Illinois has one of the strictest laws in the country when it comes to people audio recording police officers in public. But then again, Illinois is also known for a long history of police corruption, and maybe the State thought it could prevent a few civil rights settlements by banning people from recording their interactions with police. Whatever the motivation behind the law, it doesn’t much matter after today because the Seventh Circuit, in a 66-page opinion by Judge Sykes, directs the lower court to enter a preliminary injunction blocking enforcement of the law. The court did so because it said the law “likely” violates the First Amendment:
We reverse and remand with instructions to allow the amended complaint and enter a preliminary injunction blocking enforcement of the eavesdropping statute as applied to audio recording of the kind alleged here. The Illinois eavesdropping statute restricts a medium of expression commonly used for the preservation and communication of information and ideas, thus triggering First Amendment scrutiny.
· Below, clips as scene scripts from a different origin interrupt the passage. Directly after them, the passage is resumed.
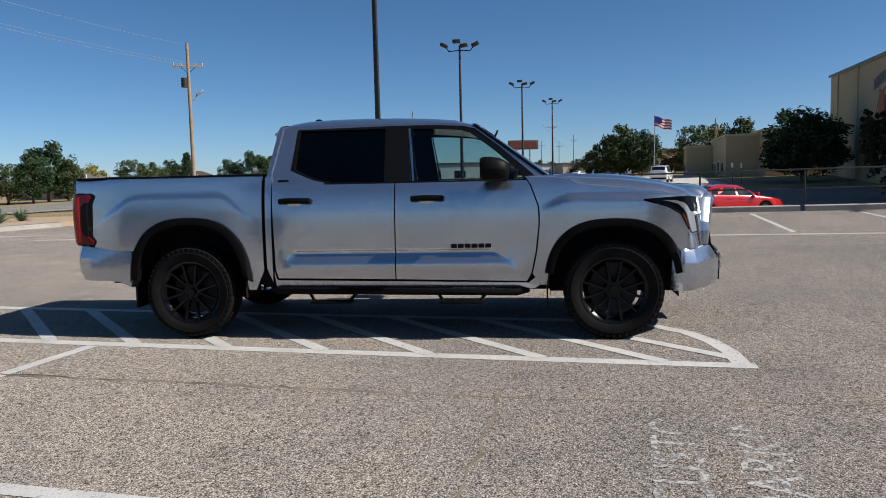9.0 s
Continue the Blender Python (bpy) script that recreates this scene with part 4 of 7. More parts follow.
    # fender tops behind the bonnet's rear corners
    for s in both:
        rows = [[(s * (HOOD_XE(y) - 0.006), y, HOOD_ZE(y) + 0.001), (s * (HOOD_XE(y) + 0.5 * (side_x(y, HOOD_ZE(y)) - HOOD_XE(y))), y, HOOD_ZE(y) - 0.001), (s * (side_x(y, HOOD_ZE(y) - 0.012) + 0.001), y, HOOD_ZE(y) - 0.012)] for y in (1.16, 1.24, 1.30, 1.36, 1.42, 1.5, 1.54, 1.58, 1.7, 1.9, 2.1, 2.25, 2.36, 2.42)]
        part("fender_top", facets(rows, (0, 0, -0.02), 0), coat, root)
    bm = bmesh.new()
    box(bm, -0.85, 0.85, 1.24, 1.40, 1.335, 1.372, None, 0.01)
    cowl = part("cowl", bm, BLACKPL, root)
    for x0 in (-0.55, 0.15):
        bm = bmesh.new()
        cyl(bm, (x0, 1.36, 1.385), (x0 + 0.55, 1.335, 1.402), 0.008, 0.006, 6)
        part("wiper", bm, BLACKPL, cowl)

    # ---- front ----
    def fsheet(name, poly, material, off=0.0, depth=0.03, step=0.05, parent=None, lab="", sides=both):
        out = []
        for s in sides:
            bm = sheet([(s * a, b) for a, b in poly], lambda a, b: (a, front_y(abs(a), b) + off, b), (0, -depth, 0), step)
            out.append(part(name, bm, material, parent or root, lab))
        return out

    def nsheet(name, poly, material, s, off=0.0, depth=0.03, step=0.04, parent=None, lab=""):
        bm = sheet(poly, lambda k, z: (s * nose(k, z, off)[0], *nose(k, z, off)[1:]), (-s * depth * 0.5, -depth, 0), step)
        return part(name, bm, material, parent or root, lab)

    fb = fsheet("front_bumper", [(-0.60, 0.70), (-0.575, 0.435), (-0.25, 0.385), (0.25, 0.385), (0.575, 0.435), (0.60, 0.70)], BLACKPL, 0.0, 0.2, 0.04, None, "black and silver front bumper", (1,))[0]
    for s in both:
        inn = [(0.668, 2.640, 0.771), (0.664, 2.672, 0.757), (0.578, 2.768, 0.632), (0.570, 2.768, 0.470), (0.568, 2.742, 0.418)]
        cre = [(0.742, 2.585, 0.766), (0.738, 2.612, 0.752), (0.708, 2.690, 0.640), (0.704, 2.690, 0.470), (0.700, 2.660, 0.412)]
        cor = [(0.885, 2.480, 0.760), (0.895, 2.505, 0.744), (0.936, 2.520, 0.632), (0.934, 2.508, 0.465), (0.920, 2.480, 0.402)]
        sid = [(0.945, 2.420, 0.752), (0.962, 2.420, 0.740), (0.984, 2.415, 0.630), (0.982, 2.410, 0.470), (0.966, 2.40, 0.402)]
        end = [(0.955, 2.385, 0.748), (0.970, 2.385, 0.736), (0.988, 2.380, 0.628), (0.986, 2.375, 0.480), (0.970, 2.365, 0.410)]
        rows = [[(s * c[i][0], c[i][1], c[i][2]) for c in (inn, cre)] for i in range(5)]
        part("bumper_corner", facets(rows, (0, -0.10, 0)), coat, fb, "silver painted bumper facet")
        rows = [[(s * (c[i][0] + (0.004 if c is cre else 0)), c[i][1] - (0.004 if c is cre else 0), c[i][2]) for c in (cre, cor, sid, end)] for i in range(5)]
        part("bumper_corner", facets(rows, (-s * 0.05, -0.06, 0)), coat, fb, "silver painted bumper corner")
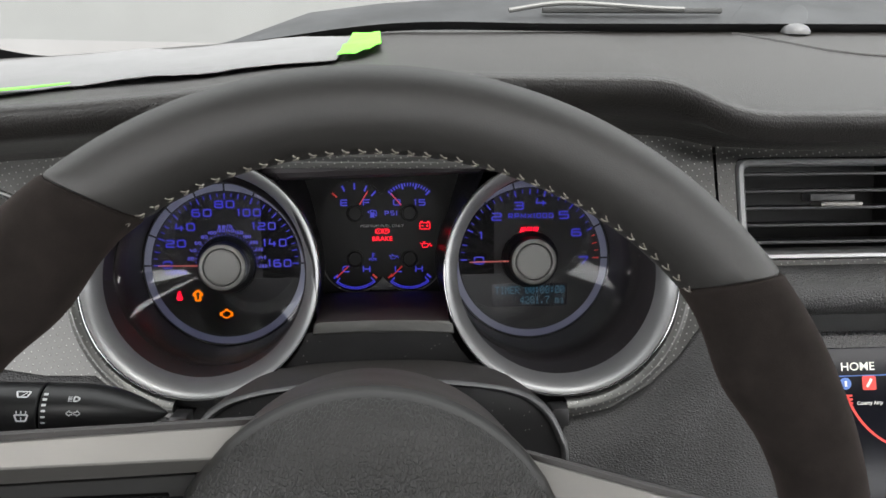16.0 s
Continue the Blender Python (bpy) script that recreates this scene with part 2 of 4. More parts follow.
M_STALK = surface("smooth_stalk_plastic", (0.009, 0.009, 0.0095), 0.34, vary=0.15, fine=1600, fine_bump=0.08, spec=0.4)
M_STALK_PRINT = surface("white_print", (0.55, 0.56, 0.57), 0.6, vary=0.03)
M_PRINT = surface("pale_print", (0.25, 0.285, 0.32), 0.6, vary=0.03)
M_FAINT = surface("faint_grey_print", (0.3, 0.3, 0.3), 0.6, vary=0.03)
M_DISPLAY = surface("grey_display_window", (0.026, 0.024, 0.030), 0.25, vary=0.05)
M_SCREEN = surface("dark_navy_screen", (0.0035, 0.004, 0.008), 0.2, vary=0.05, spec=0.25)
M_SCREEN_WHITE = lit("screen_white", (0.8, 0.78, 0.72), 0.20)
M_SCREEN_RED = lit("screen_red", (0.8, 0.05, 0.04), 0.17)
M_SCREEN_BLUE = lit("screen_blue", (0.1, 0.2, 0.55), 0.15)
M_LENS = clear("clear_dial_lens", (0.97, 0.97, 0.98), 1.53)
M_GLASS = clear("windscreen_glass", (0.93, 0.95, 0.94), 1.7)


# ---- mesh tools ----
def root(name, label, category, m=None, group="", kind=""):
    ob = new(name)
    ob.empty_display_size = 0.02
    ob.matrix_world = CAR if m is None else m
    return tagged(ob, label, category, group, kind)


def finish(bm, material, name, smooth=35, towards=None):
    bmesh.ops.recalc_face_normals(bm, faces=bm.faces)
    if towards is not None and sum((f.normal * f.calc_area() for f in bm.faces), Vector()).dot(Vector(towards)) < 0:
        bmesh.ops.reverse_faces(bm, faces=bm.faces)
    me = bpy.data.meshes.new(name)
    bm.to_mesh(me)
    bm.free()
    me.materials.append(material)
    if smooth:
        for p in me.polygons:
            p.use_smooth = True
        me.set_sharp_from_angle(angle=radians(smooth))
    return me


def part(name, bm, material, parent, label="", smooth=35, towards=None):
    ob = new(name, finish(bm, material, name, smooth, towards))
    ob.parent = parent
    return tagged(ob, label)


def single(name, bm, material, label, category, m=None, group="", kind="", smooth=35, towards=None):
    """A thing of one mesh."""
    ob = new(name, finish(bm, material, name, smooth, towards))
    ob.matrix_world = CAR if m is None else m
    return tagged(ob, label, category, group, kind)


def sheet(rows, loop_u=False, loop_v=False, cap=False, bm=None):
    """Skin over rows of points."""
    bm = bm or bmesh.new()
    vs = [[bm.verts.new(p) for p in r] for r in rows]
    n, m = len(vs), len(vs[0])
    for i in range(n if loop_v else n - 1):
        for j in range(m if loop_u else m - 1):
            bm.faces.new((vs[i][j], vs[i][(j + 1) % m], vs[(i + 1) % n][(j + 1) % m], vs[(i + 1) % n][j]))
    if cap:
        bm.faces.new(vs[0])
        bm.faces.new(vs[-1])
    return bm


def ring_pts(cx, cy, cz, r, slope=0.0, n=96):
    return [(cx + r * math.cos(2 * math.pi * k / n), cy + slope * r * math.sin(2 * math.pi * k / n), cz + r * math.sin(2 * math.pi * k / n)) for k in range(n)]


def lathe(profile, cx=0.0, cz=0.0, n=64, closed=False, slope=0.0):
    """Turn (radius, y) points round the y axis at (cx, cz); a radius of 0 closes the end."""
    bm = sheet([ring_pts(cx, y, cz, max(r, 1e-5), slope, n) for r, y in profile], loop_u=True, loop_v=closed)
    bmesh.ops.remove_doubles(bm, verts=bm.verts, dist=2e-5)
    return bm


def lathe_x(profile, y=0.0, z=0.0, n=32, dy=0.0, dz=0.0):
    """Turn (x, radius) points round an axis along x that drifts by dy, dz a metre."""
    x0 = profile[0][0]
    bm = sheet([[(x, y + dy * (x - x0) + r * math.cos(2 * math.pi * k / n), z + dz * (x - x0) + r * math.sin(2 * math.pi * k / n)) for k in range(n)] for x, r in profile], loop_u=True)
    bmesh.ops.remove_doubles(bm, verts=bm.verts, dist=2e-5)
    return bm


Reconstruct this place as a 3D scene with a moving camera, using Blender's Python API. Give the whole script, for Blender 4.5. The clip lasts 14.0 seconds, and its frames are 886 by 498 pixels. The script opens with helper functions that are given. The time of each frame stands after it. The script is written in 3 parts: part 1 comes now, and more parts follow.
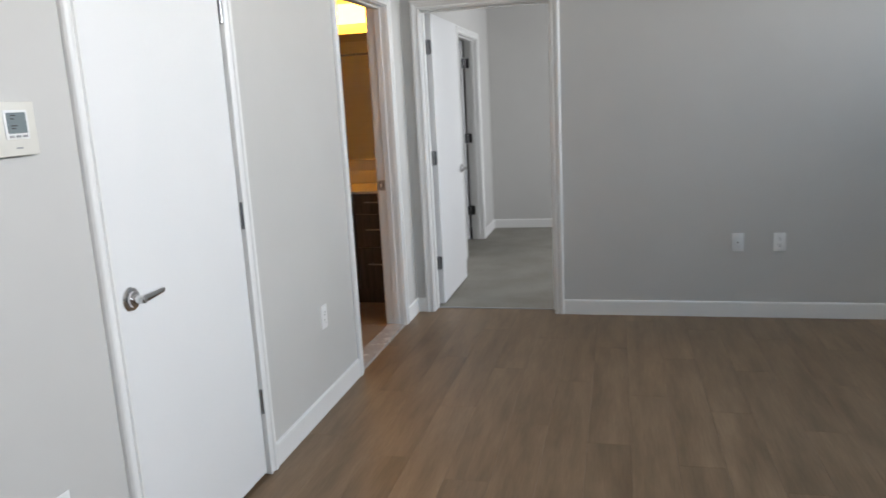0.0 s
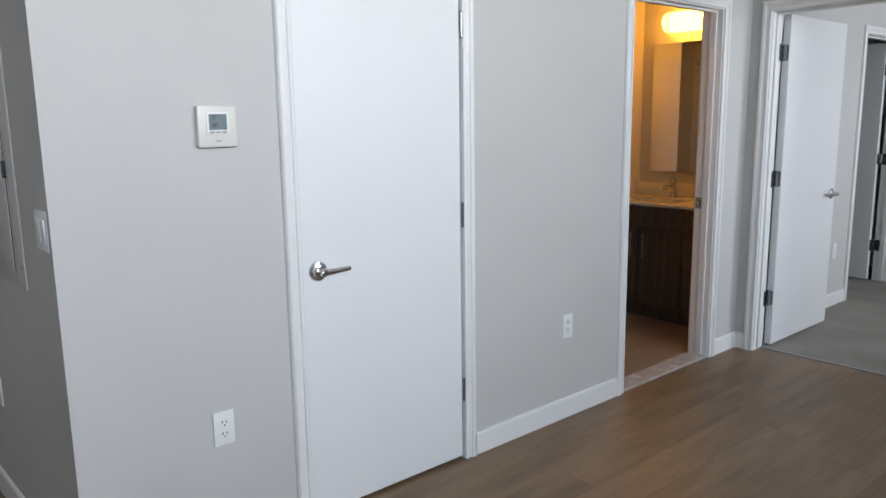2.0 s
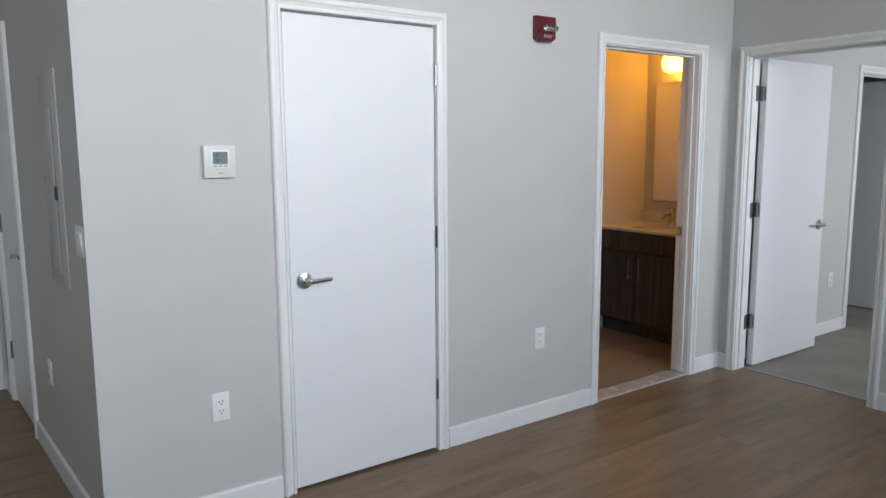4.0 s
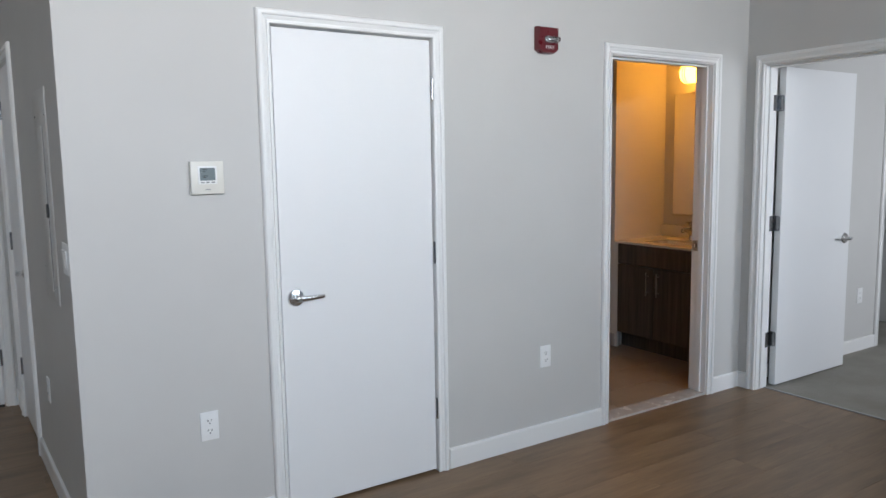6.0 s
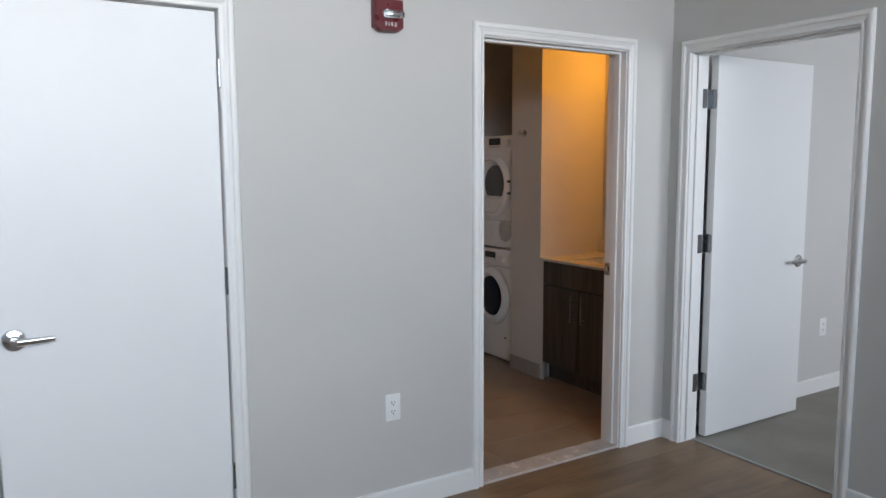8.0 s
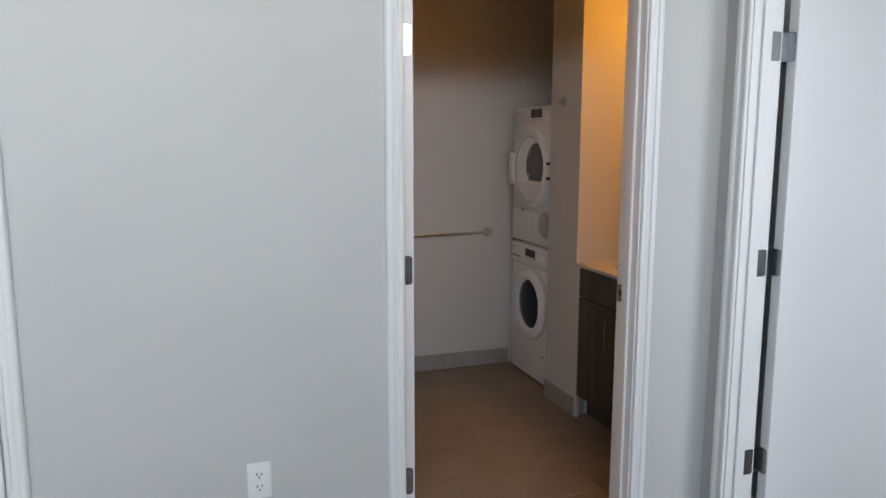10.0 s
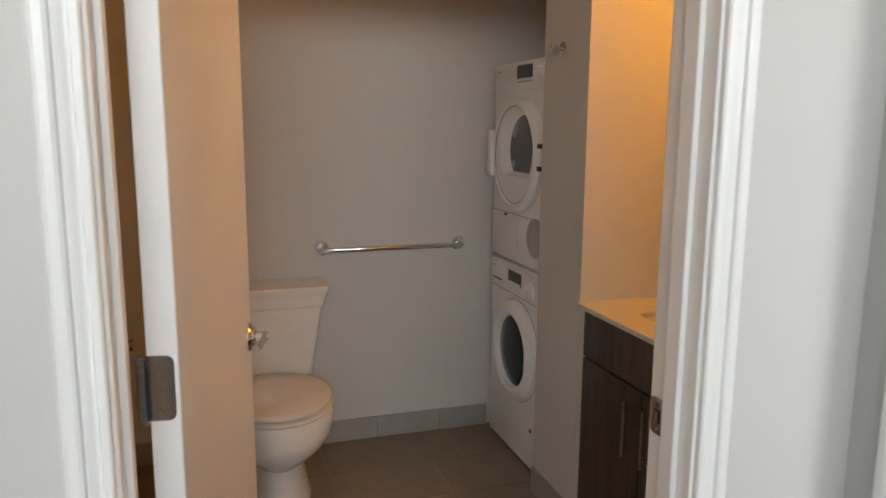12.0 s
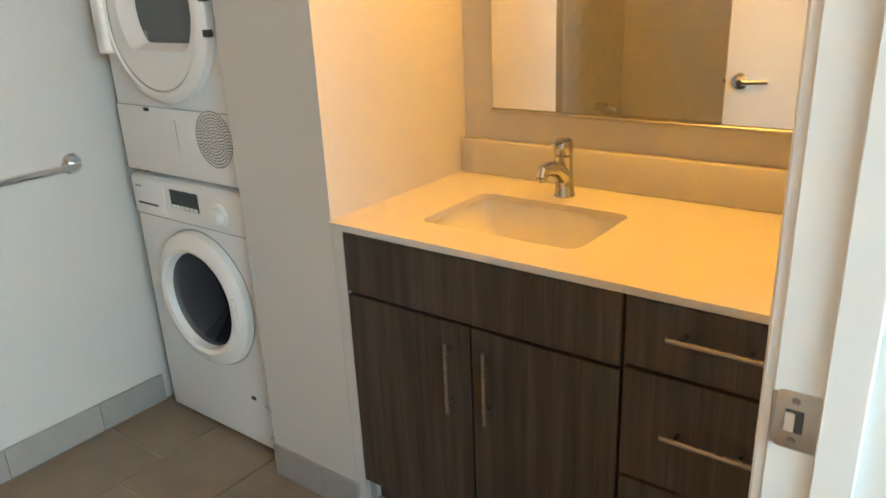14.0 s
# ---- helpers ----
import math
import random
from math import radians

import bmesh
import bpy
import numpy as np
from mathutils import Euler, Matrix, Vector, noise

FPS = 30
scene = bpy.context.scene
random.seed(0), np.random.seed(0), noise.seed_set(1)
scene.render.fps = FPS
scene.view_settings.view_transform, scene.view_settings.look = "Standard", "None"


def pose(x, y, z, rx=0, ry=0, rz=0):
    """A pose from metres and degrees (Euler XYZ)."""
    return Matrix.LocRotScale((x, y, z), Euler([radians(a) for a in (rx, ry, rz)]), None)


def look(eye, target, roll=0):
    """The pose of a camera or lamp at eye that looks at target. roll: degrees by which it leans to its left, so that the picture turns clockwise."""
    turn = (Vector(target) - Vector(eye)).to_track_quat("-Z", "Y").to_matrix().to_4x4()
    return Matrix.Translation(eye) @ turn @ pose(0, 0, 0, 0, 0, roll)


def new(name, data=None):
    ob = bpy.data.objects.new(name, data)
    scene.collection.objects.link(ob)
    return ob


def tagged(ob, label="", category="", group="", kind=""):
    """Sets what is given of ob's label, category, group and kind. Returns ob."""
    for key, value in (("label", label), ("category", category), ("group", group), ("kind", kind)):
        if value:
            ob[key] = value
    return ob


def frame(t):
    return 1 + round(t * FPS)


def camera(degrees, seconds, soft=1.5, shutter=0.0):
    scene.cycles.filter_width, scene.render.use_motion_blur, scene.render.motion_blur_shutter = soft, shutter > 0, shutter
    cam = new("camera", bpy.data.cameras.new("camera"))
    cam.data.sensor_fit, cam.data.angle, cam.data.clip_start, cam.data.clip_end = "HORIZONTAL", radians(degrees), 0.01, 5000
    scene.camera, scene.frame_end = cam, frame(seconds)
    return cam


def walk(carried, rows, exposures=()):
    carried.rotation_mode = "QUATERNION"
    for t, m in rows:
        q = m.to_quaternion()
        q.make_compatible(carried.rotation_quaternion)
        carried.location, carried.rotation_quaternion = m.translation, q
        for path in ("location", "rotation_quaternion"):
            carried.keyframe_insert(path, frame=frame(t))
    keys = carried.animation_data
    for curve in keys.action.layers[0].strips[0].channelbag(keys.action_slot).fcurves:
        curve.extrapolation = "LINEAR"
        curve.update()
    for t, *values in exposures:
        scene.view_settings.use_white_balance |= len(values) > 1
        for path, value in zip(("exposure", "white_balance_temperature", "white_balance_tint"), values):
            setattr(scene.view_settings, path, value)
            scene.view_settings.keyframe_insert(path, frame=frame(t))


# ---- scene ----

Illinois has criminalized the nonconsensual recording of most any oral communication, including recordings of public officials doing the public’s business in public and regardless of whether the recording is open or surreptitious. Defending the broad sweep of this statute, the State’s Attorney relies on the government’s interest in protecting conversational privacy, but that interest is not implicated when police officers are performing their duties in public places and engaging in public communications audible to persons who witness the events. Even under the more lenient intermediate standard of scrutiny applicable to contentneutral burdens on speech, this application of the statute very likely flunks. The Illinois eavesdropping statute restricts far more speech than necessary to protect legitimate privacy interests; as applied to the facts alleged here, it likely violates the First Amendment’s freespeech and free-press guarantees.
I haven’t read through the entire opinion yet, or through Judge Posner’s dissent, but what I have read is good. No great.